In the last two years, I have seen the inside of a bank just once when I was asked to do a KYC (know your customer) check. Sweden, they say, is cashless. So am I in Mumbai… almost. The difference between me and a Swede is that as soon as I interact with the poorer social strata, cash becomes essential. The domestic help, the temporary driver who I hire twice a week, the laundry man, the watchman who washes the car, the tips that I give to the man who delivers from Big Basket or Amazon, the local bhelpuri hawker—these are mostly the only occasions I need cash. That will also change. All of them have a working bank account and the next mobile they buy is going to be a smartphone. The maid servant of a friend takes her salary online and remits it directly to her native place in Bihar. There is however one more level of the poor even below, the vast ocean at the bottom of the rung, who live under flyovers and in rural villages, who are far away from the cashless society. Forget a card, they don’t even have a phone. But their condition too will not remain static. If India continues to grow even at a moderate pace, they will be pulled above the poverty line sooner than we think.

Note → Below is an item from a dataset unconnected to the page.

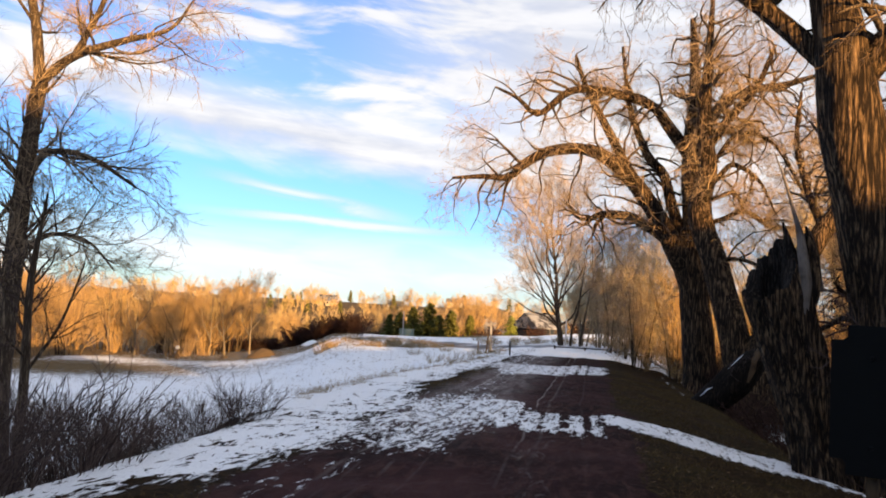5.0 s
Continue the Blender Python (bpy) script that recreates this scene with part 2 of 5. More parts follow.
    rime = maths(tree, "MULTIPLY", rime, maths(tree, "MULTIPLY_ADD", step(tree, grain(tree, along, 2.2, 4.0), 0.36, 0.60), 0.65, 0.35))
    rime = maths(tree, "MULTIPLY", maths(tree, "MULTIPLY", rime, 0.68), step(tree, run, 15.0, 22.0))
    frost = maths(tree, "MAXIMUM", frost, rime)
    frost = maths(tree, "MULTIPLY", frost, soil)
    base = mixed(tree, frost, base, (0.35, 0.325, 0.32))
    # snow lies where its cover outweighs the relief
    field = maths(tree, "ADD", maths(tree, "MULTIPLY", patch, 0.56), maths(tree, "MULTIPLY", grain(tree, along, 17.0, 4.0, 0.65), 0.44))
    # tyres have pressed dark lanes through the thin snow
    lanes = None
    for centre, wide, amount in ((0.12, 0.05, 0.10), (0.50, 0.04, 0.12), (0.90, 0.075, 0.16), (1.28, 0.06, 0.15), (-0.5, 0.05, 0.03), (-1.05, 0.06, 0.04), (-1.6, 0.08, 0.04)):
        off = maths(tree, "ABSOLUTE", maths(tree, "SUBTRACT", wob, centre))
        line = maths(tree, "MULTIPLY", step(tree, off, wide * 1.8, wide * 0.3), amount)
        lanes = line if lanes is None else maths(tree, "MAXIMUM", lanes, line)
    snow = maths(tree, "SUBTRACT", snow, maths(tree, "MULTIPLY", maths(tree, "MULTIPLY", lanes, step(tree, grain(tree, spot, 0.9, 3.0), 0.35, 0.55)), maths(tree, "MULTIPLY_ADD", step(tree, run, 28.0, 32.0), -0.4, 1.0)))
    # grass and footmarks break through the snow in small dashes
    dash = step(tree, grain(tree, scaled(tree, spot, 4.0, 1.9, 1.0), 1.45, 5.0, 0.66, 1.0), 0.57, 0.66)
    dash = maths(tree, "MULTIPLY", dash, maths(tree, "MULTIPLY", step(tree, across, -2.1, -2.7), step(tree, grain(tree, spot, 0.35, 3.0), 0.40, 0.64)))
    clump = step(tree, grain(tree, scaled(tree, spot, 3.2, 1.7, 1.0), 1.3, 5.0, 0.66, 0.8), 0.52, 0.62)
    clump = maths(tree, "MULTIPLY", clump, maths(tree, "MULTIPLY", step(tree, across, -4.4, -3.2), step(tree, across, -2.0, -2.5)))
    dash = maths(tree, "MAXIMUM", dash, maths(tree, "MULTIPLY", clump, 0.8))
    snow = maths(tree, "SUBTRACT", snow, maths(tree, "MULTIPLY", dash, 0.37))
    cover = step(tree, maths(tree, "ADD", snow, maths(tree, "SUBTRACT", field, 1.0)), -0.02, 0.05)
    white = mixed(tree, step(tree, grit, 0.3, 0.8), (0.70, 0.73, 0.775), (0.845, 0.87, 0.905))
    colour = mixed(tree, cover, base, white)
    height = maths(tree, "ADD", maths(tree, "MULTIPLY", cover, 0.9), maths(tree, "ADD", maths(tree, "MULTIPLY", grit, 0.35), maths(tree, "MULTIPLY", speck, 0.8)))
    return colour, height, maths(tree, "MULTIPLY_ADD", cover, -0.25, 0.92)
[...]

A cashless economy is inevitable; the question really is how soon we manage to reach it. The middle- class is firmly on its way. The challenge is to pull the rest along. The prerequisite for this is to get them into the banking system. This is important for obvious reasons, from transfer of cash benefits to giving them direct access to the economy without middlemen. How does the present demonetisation help? Because it has aroused fear and that is a powerful incentive. The feeling that paper currency has no sanctity might make for bad economics, but it is powerful enough to create awareness of alternative concepts like mobile wallets and Rupay cards. Fear and greed work well to force technological literacy. Uber and Ola have already done this with taxi drivers, organising them around a digital interface. If the chaos and trauma of demonetisation push people to go cashless, then it is a good fallout.